- Genre: Thriller
- Created by: Ruth Fowler
- Based on: Little Disasters by Sarah Vaughan
- Written by: Ruth Fowler Amanda Duke
- Directed by: Eva Sigurðardóttir
- Starring: Diane Kruger; Jo Joyner; Ben Bailey Smith; Shelley Conn; Emily Taaffe;
- Country of origin: United Kingdom
- Original language: English
- No. of episodes: 6

Production
- Executive producers: Ash Atalla; Sarah Vaughan; Alex Smith; Simon Judd; Marianna Abbotts;
- Producer: Myf Hopkins
- Running time: 45–47 minutes
- Production companies: Roughcut Television; Fremantle;

Original release
- Network: Paramount+
- Release: 22 May 2025

= Little Disasters =

British television series

Little Disasters is a 2025 television limited series that was released on Paramount+. The series is created by Ruth Fowler; it is written by Fowler and Amanda Duke.
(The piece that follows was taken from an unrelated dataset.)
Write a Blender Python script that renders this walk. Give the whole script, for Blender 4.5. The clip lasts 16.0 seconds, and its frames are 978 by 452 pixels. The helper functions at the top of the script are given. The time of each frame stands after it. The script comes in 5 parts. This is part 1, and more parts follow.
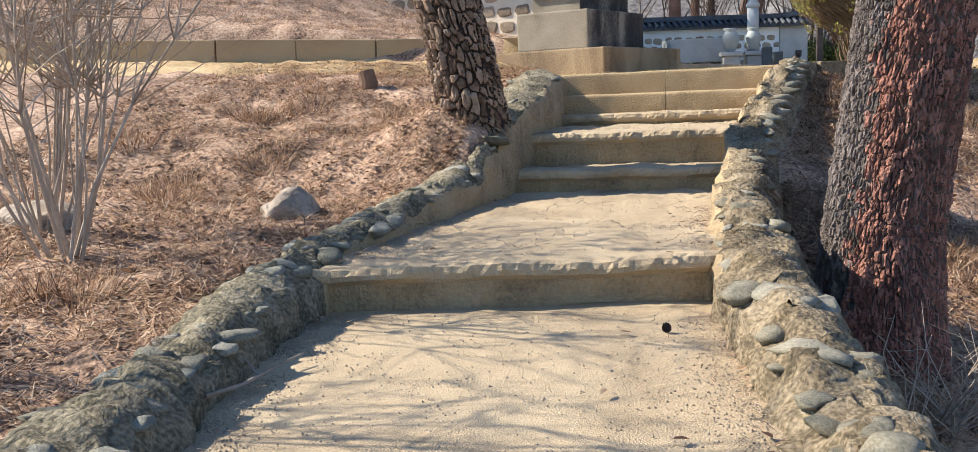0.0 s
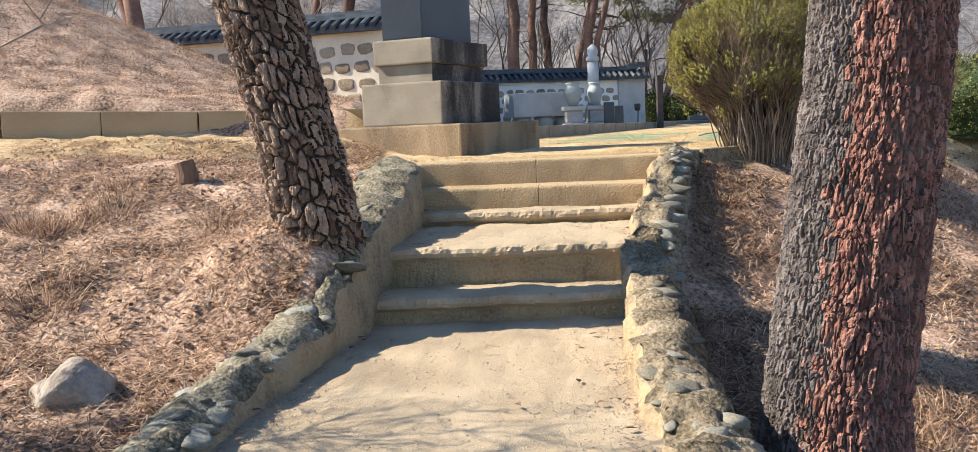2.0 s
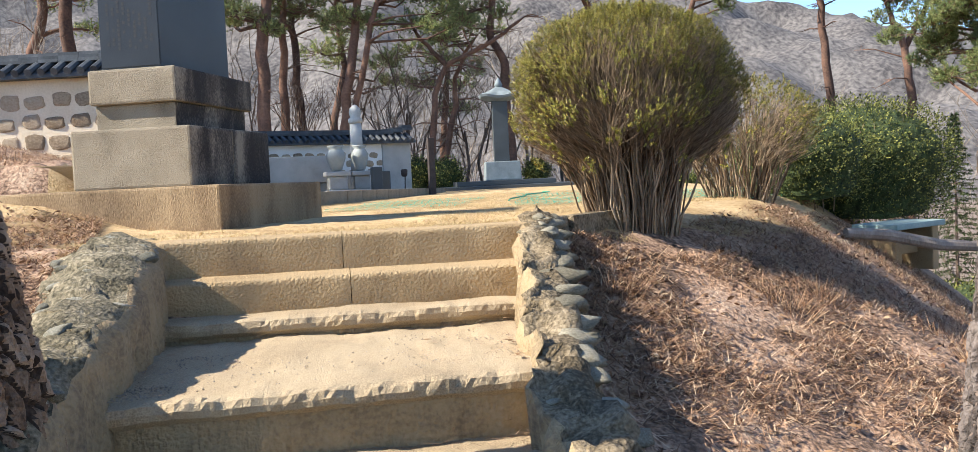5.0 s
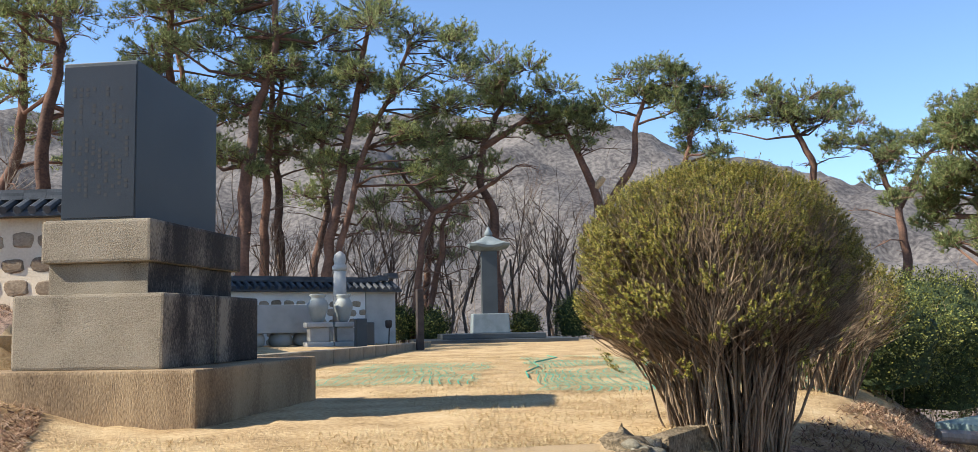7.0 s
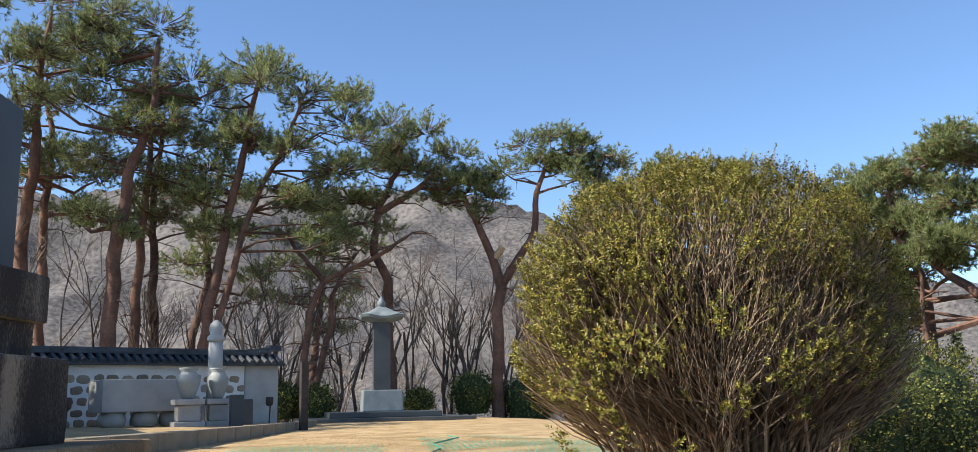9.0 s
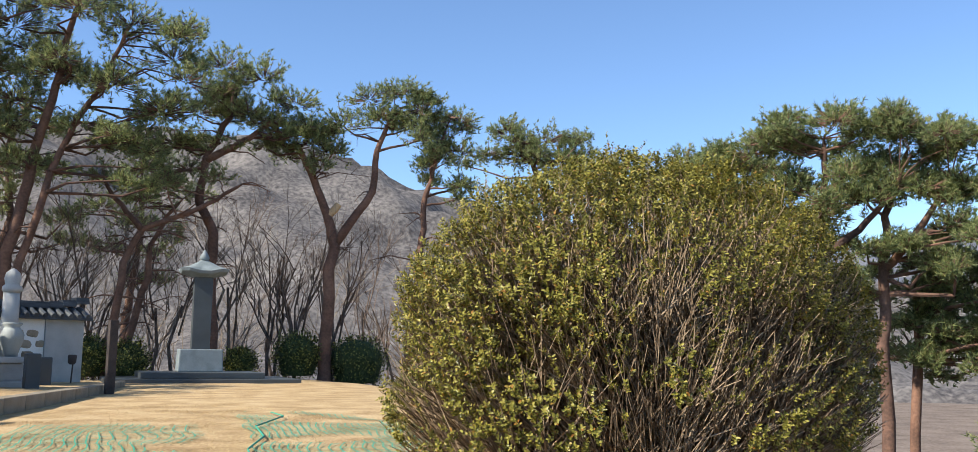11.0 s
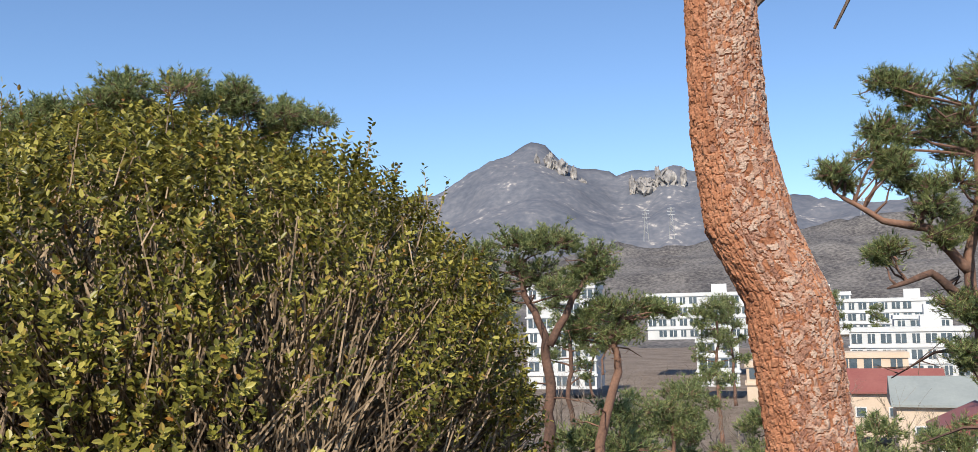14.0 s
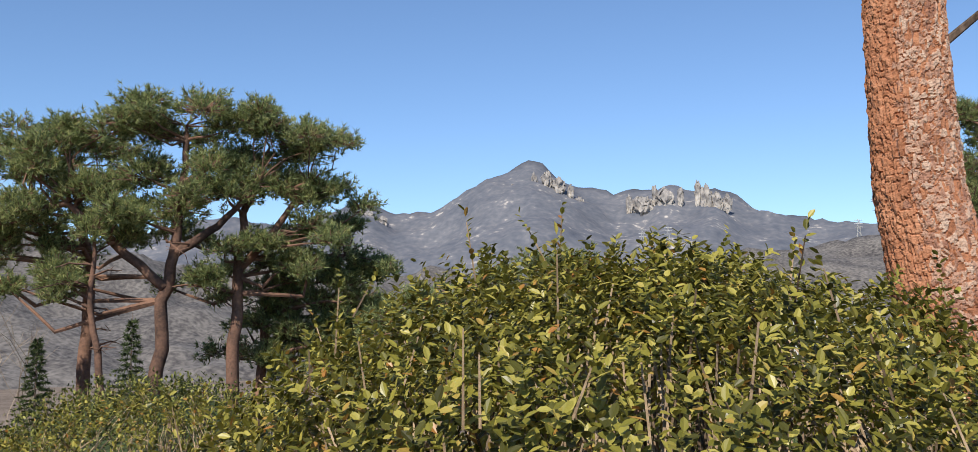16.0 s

It is based on the novel of the same name by Sarah Vaughan. It is directed by Eva Sigurðardóttir and produced by Roughcut Television, in association with Fremantle. It stars Jo Joyner, Diane Kruger, and Ben Bailey Smith. It was released on Paramount+ in the United Kingdom and Ireland on 22 May 2025.

==Premise==
An accident and emergency doctor treating an unexplained head injury on the child of one of her best friends faces the dilemma of whether to subsequently make a report to child social services.

==Cast==
- Diane Kruger as Jess
- Jo Joyner as Liz, an A&E doctor
- Ben Bailey Smith as Nick, Liz's husband
- Shelley Conn as Charlotte
- Emily Taaffe as Mel
- JJ Feild as Ed, Jess' husband
- Stephen Campbell Moore as Rob, Mel's partner
- Patrick Baladi as Andrew, Charlotte's lawyer husband

==Production==

===Development===
The six-part limited series was commissioned by Paramount+ in May 2023. It was produced by Roughcut Television in association with Fremantle. The series is created by Ruth Fowler and written by Fowler and Amanda Duke. It was adapted for the screen from the Sarah Vaughan novel Little Disasters (2020), with Roughcut Television executive producers Ash Atalla, Alex Smith and Marianna Abbotts alongside Vaughan, as well as Simon Judd for Fremantle. Eva Sigurðardóttir directed all six episodes, and Myf Hopkins serves as series producer.

===Casting===
The cast is led by Diane Kruger and Jo Joyner, who are joined by Emily Taaffe, Shelley Conn, Patrick Baladi, Stephen Campbell Moore, JJ Feild, and Ben Bailey Smith.

===Filming===
Filming took place in Budapest in June and July 2024. Filming also took place in London. First-look images from filming were released in December 2024.

==Episodes==

| No. | Title | Directed by | Written by | Original release date | U.S. airdate |
|---|---|---|---|---|---|
| 1 | "The Perfect Mother" | Eva Sigurðardóttir | Ruth Fowler & Amanda Duke | 22 May 2025 | 11 December 2025 |
| 2 | "You Think You Know Someone" | Eva Sigurðardóttir | Ruth Fowler & Amanda Duke | 22 May 2025 | 11 December 2025 |
| 3 | "One of Them is Lying" | Eva Sigurðardóttir | Ruth Fowler & Amanda Duke | 22 May 2025 | 11 December 2025 |
| 4 | "Nowhere Safe" | Eva Sigurðardóttir | Ruth Fowler & Amanda Duke | 22 May 2025 | 11 December 2025 |
| 5 | "Unravelling" | Eva Sigurðardóttir | Ruth Fowler & Amanda Duke | 22 May 2025 | 11 December 2025 |
| 6 | "What Have You Done?" | Eva Sigurðardóttir | Ruth Fowler & Amanda Duke | 22 May 2025 | 11 December 2025 |

==Release==
The series was released in the United Kingdom and Ireland on Paramount+ on 22 May 2025. In the United States and all other markets, the series premiered on Paramount+ on 11 December 2025.